## Information shown
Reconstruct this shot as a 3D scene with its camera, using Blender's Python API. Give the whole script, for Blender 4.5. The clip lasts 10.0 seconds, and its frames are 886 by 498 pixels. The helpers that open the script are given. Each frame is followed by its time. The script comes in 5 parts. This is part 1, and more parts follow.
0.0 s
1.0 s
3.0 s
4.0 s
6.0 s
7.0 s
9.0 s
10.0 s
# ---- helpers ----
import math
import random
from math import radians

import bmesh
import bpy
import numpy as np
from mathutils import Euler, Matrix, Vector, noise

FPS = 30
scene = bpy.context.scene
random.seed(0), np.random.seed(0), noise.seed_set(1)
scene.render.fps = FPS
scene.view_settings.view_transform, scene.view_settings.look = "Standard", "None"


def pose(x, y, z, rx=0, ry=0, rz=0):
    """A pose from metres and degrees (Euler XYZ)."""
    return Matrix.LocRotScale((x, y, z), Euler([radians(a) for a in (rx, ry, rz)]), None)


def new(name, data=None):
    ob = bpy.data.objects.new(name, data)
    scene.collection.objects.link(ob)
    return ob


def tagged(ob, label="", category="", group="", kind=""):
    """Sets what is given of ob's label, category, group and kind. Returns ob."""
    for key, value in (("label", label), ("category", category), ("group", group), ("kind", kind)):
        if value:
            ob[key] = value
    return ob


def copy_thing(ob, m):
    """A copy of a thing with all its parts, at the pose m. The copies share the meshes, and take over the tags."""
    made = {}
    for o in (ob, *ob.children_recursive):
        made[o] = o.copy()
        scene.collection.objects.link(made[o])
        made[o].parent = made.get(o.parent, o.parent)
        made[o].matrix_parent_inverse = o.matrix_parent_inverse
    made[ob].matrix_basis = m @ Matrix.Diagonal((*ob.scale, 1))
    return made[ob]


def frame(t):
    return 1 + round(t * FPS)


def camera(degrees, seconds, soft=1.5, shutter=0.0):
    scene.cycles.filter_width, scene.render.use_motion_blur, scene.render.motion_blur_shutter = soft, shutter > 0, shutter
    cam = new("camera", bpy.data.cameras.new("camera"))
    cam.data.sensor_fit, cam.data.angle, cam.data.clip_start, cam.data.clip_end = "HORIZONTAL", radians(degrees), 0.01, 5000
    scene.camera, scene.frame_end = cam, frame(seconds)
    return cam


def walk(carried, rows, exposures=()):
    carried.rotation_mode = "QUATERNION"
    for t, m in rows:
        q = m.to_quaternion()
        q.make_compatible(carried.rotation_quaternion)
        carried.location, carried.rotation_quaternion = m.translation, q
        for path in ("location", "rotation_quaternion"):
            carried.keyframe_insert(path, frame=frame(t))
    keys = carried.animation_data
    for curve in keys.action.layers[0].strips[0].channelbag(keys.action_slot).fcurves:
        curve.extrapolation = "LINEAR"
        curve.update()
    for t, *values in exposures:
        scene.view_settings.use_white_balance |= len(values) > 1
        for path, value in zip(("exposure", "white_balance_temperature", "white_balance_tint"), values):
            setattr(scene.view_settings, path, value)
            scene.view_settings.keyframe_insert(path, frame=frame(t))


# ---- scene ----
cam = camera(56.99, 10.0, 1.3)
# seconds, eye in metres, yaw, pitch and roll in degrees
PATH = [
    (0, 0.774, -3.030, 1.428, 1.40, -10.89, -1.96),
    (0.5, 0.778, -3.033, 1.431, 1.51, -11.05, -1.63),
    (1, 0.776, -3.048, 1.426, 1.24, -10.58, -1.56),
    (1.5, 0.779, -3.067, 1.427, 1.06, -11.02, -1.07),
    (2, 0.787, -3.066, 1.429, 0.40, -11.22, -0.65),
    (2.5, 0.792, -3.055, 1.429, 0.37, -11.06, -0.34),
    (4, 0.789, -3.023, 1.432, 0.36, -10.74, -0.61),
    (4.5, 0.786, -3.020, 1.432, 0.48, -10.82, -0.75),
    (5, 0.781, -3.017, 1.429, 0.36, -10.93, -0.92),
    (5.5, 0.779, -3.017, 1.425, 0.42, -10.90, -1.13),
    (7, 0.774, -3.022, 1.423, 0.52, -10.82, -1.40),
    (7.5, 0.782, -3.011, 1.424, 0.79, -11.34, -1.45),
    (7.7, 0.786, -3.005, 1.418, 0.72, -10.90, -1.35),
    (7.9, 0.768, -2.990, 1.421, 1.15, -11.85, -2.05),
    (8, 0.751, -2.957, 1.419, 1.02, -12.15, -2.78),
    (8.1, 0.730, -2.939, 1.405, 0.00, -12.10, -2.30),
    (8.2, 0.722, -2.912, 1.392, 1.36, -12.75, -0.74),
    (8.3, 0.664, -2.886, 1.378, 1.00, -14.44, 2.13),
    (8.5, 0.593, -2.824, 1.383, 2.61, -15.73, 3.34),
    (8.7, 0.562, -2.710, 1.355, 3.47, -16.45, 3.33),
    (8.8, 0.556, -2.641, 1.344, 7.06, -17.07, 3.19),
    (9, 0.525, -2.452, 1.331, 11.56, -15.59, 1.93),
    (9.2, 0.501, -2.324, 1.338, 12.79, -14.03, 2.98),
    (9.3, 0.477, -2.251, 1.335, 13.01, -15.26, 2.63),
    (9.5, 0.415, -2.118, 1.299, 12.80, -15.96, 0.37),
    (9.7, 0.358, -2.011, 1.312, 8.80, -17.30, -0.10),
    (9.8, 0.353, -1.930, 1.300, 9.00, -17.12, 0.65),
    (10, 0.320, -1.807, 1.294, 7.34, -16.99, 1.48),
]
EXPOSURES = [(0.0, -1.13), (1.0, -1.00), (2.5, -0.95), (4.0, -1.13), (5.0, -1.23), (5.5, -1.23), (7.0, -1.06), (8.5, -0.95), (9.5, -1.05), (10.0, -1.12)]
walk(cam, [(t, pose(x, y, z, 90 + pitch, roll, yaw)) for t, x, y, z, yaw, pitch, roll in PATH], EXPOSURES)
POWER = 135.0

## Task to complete
Print the listing above in its entirety, with every line exact.

## Written reply
Reconstruct this shot as a 3D scene with its camera, using Blender's Python API. Give the whole script, for Blender 4.5. The clip lasts 10.0 seconds, and its frames are 886 by 498 pixels. The helpers that open the script are given. Each frame is followed by its time. The script comes in 5 parts. This is part 1, and more parts follow.
0.0 s
1.0 s
3.0 s
4.0 s
6.0 s
7.0 s
9.0 s
10.0 s
# ---- helpers ----
import math
import random
from math import radians

import bmesh
import bpy
import numpy as np
from mathutils import Euler, Matrix, Vector, noise

FPS = 30
scene = bpy.context.scene
random.seed(0), np.random.seed(0), noise.seed_set(1)
scene.render.fps = FPS
scene.view_settings.view_transform, scene.view_settings.look = "Standard", "None"


def pose(x, y, z, rx=0, ry=0, rz=0):
    """A pose from metres and degrees (Euler XYZ)."""
    return Matrix.LocRotScale((x, y, z), Euler([radians(a) for a in (rx, ry, rz)]), None)


def new(name, data=None):
    ob = bpy.data.objects.new(name, data)
    scene.collection.objects.link(ob)
    return ob


def tagged(ob, label="", category="", group="", kind=""):
    """Sets what is given of ob's label, category, group and kind. Returns ob."""
    for key, value in (("label", label), ("category", category), ("group", group), ("kind", kind)):
        if value:
            ob[key] = value
    return ob


def copy_thing(ob, m):
    """A copy of a thing with all its parts, at the pose m. The copies share the meshes, and take over the tags."""
    made = {}
    for o in (ob, *ob.children_recursive):
        made[o] = o.copy()
        scene.collection.objects.link(made[o])
        made[o].parent = made.get(o.parent, o.parent)
        made[o].matrix_parent_inverse = o.matrix_parent_inverse
    made[ob].matrix_basis = m @ Matrix.Diagonal((*ob.scale, 1))
    return made[ob]


def frame(t):
    return 1 + round(t * FPS)


def camera(degrees, seconds, soft=1.5, shutter=0.0):
    scene.cycles.filter_width, scene.render.use_motion_blur, scene.render.motion_blur_shutter = soft, shutter > 0, shutter
    cam = new("camera", bpy.data.cameras.new("camera"))
    cam.data.sensor_fit, cam.data.angle, cam.data.clip_start, cam.data.clip_end = "HORIZONTAL", radians(degrees), 0.01, 5000
    scene.camera, scene.frame_end = cam, frame(seconds)
    return cam


def walk(carried, rows, exposures=()):
    carried.rotation_mode = "QUATERNION"
    for t, m in rows:
        q = m.to_quaternion()
        q.make_compatible(carried.rotation_quaternion)
        carried.location, carried.rotation_quaternion = m.translation, q
        for path in ("location", "rotation_quaternion"):
            carried.keyframe_insert(path, frame=frame(t))
    keys = carried.animation_data
    for curve in keys.action.layers[0].strips[0].channelbag(keys.action_slot).fcurves:
        curve.extrapolation = "LINEAR"
        curve.update()
    for t, *values in exposures:
        scene.view_settings.use_white_balance |= len(values) > 1
        for path, value in zip(("exposure", "white_balance_temperature", "white_balance_tint"), values):
            setattr(scene.view_settings, path, value)
            scene.view_settings.keyframe_insert(path, frame=frame(t))


# ---- scene ----
cam = camera(56.99, 10.0, 1.3)
# seconds, eye in metres, yaw, pitch and roll in degrees
PATH = [
    (0, 0.774, -3.030, 1.428, 1.40, -10.89, -1.96),
    (0.5, 0.778, -3.033, 1.431, 1.51, -11.05, -1.63),
    (1, 0.776, -3.048, 1.426, 1.24, -10.58, -1.56),
    (1.5, 0.779, -3.067, 1.427, 1.06, -11.02, -1.07),
    (2, 0.787, -3.066, 1.429, 0.40, -11.22, -0.65),
    (2.5, 0.792, -3.055, 1.429, 0.37, -11.06, -0.34),
    (4, 0.789, -3.023, 1.432, 0.36, -10.74, -0.61),
    (4.5, 0.786, -3.020, 1.432, 0.48, -10.82, -0.75),
    (5, 0.781, -3.017, 1.429, 0.36, -10.93, -0.92),
    (5.5, 0.779, -3.017, 1.425, 0.42, -10.90, -1.13),
    (7, 0.774, -3.022, 1.423, 0.52, -10.82, -1.40),
    (7.5, 0.782, -3.011, 1.424, 0.79, -11.34, -1.45),
    (7.7, 0.786, -3.005, 1.418, 0.72, -10.90, -1.35),
    (7.9, 0.768, -2.990, 1.421, 1.15, -11.85, -2.05),
    (8, 0.751, -2.957, 1.419, 1.02, -12.15, -2.78),
    (8.1, 0.730, -2.939, 1.405, 0.00, -12.10, -2.30),
    (8.2, 0.722, -2.912, 1.392, 1.36, -12.75, -0.74),
    (8.3, 0.664, -2.886, 1.378, 1.00, -14.44, 2.13),
    (8.5, 0.593, -2.824, 1.383, 2.61, -15.73, 3.34),
    (8.7, 0.562, -2.710, 1.355, 3.47, -16.45, 3.33),
    (8.8, 0.556, -2.641, 1.344, 7.06, -17.07, 3.19),
    (9, 0.525, -2.452, 1.331, 11.56, -15.59, 1.93),
    (9.2, 0.501, -2.324, 1.338, 12.79, -14.03, 2.98),
    (9.3, 0.477, -2.251, 1.335, 13.01, -15.26, 2.63),
    (9.5, 0.415, -2.118, 1.299, 12.80, -15.96, 0.37),
    (9.7, 0.358, -2.011, 1.312, 8.80, -17.30, -0.10),
    (9.8, 0.353, -1.930, 1.300, 9.00, -17.12, 0.65),
    (10, 0.320, -1.807, 1.294, 7.34, -16.99, 1.48),
]
EXPOSURES = [(0.0, -1.13), (1.0, -1.00), (2.5, -0.95), (4.0, -1.13), (5.0, -1.23), (5.5, -1.23), (7.0, -1.06), (8.5, -0.95), (9.5, -1.05), (10.0, -1.12)]
walk(cam, [(t, pose(x, y, z, 90 + pitch, roll, yaw)) for t, x, y, z, yaw, pitch, roll in PATH], EXPOSURES)
POWER = 135.0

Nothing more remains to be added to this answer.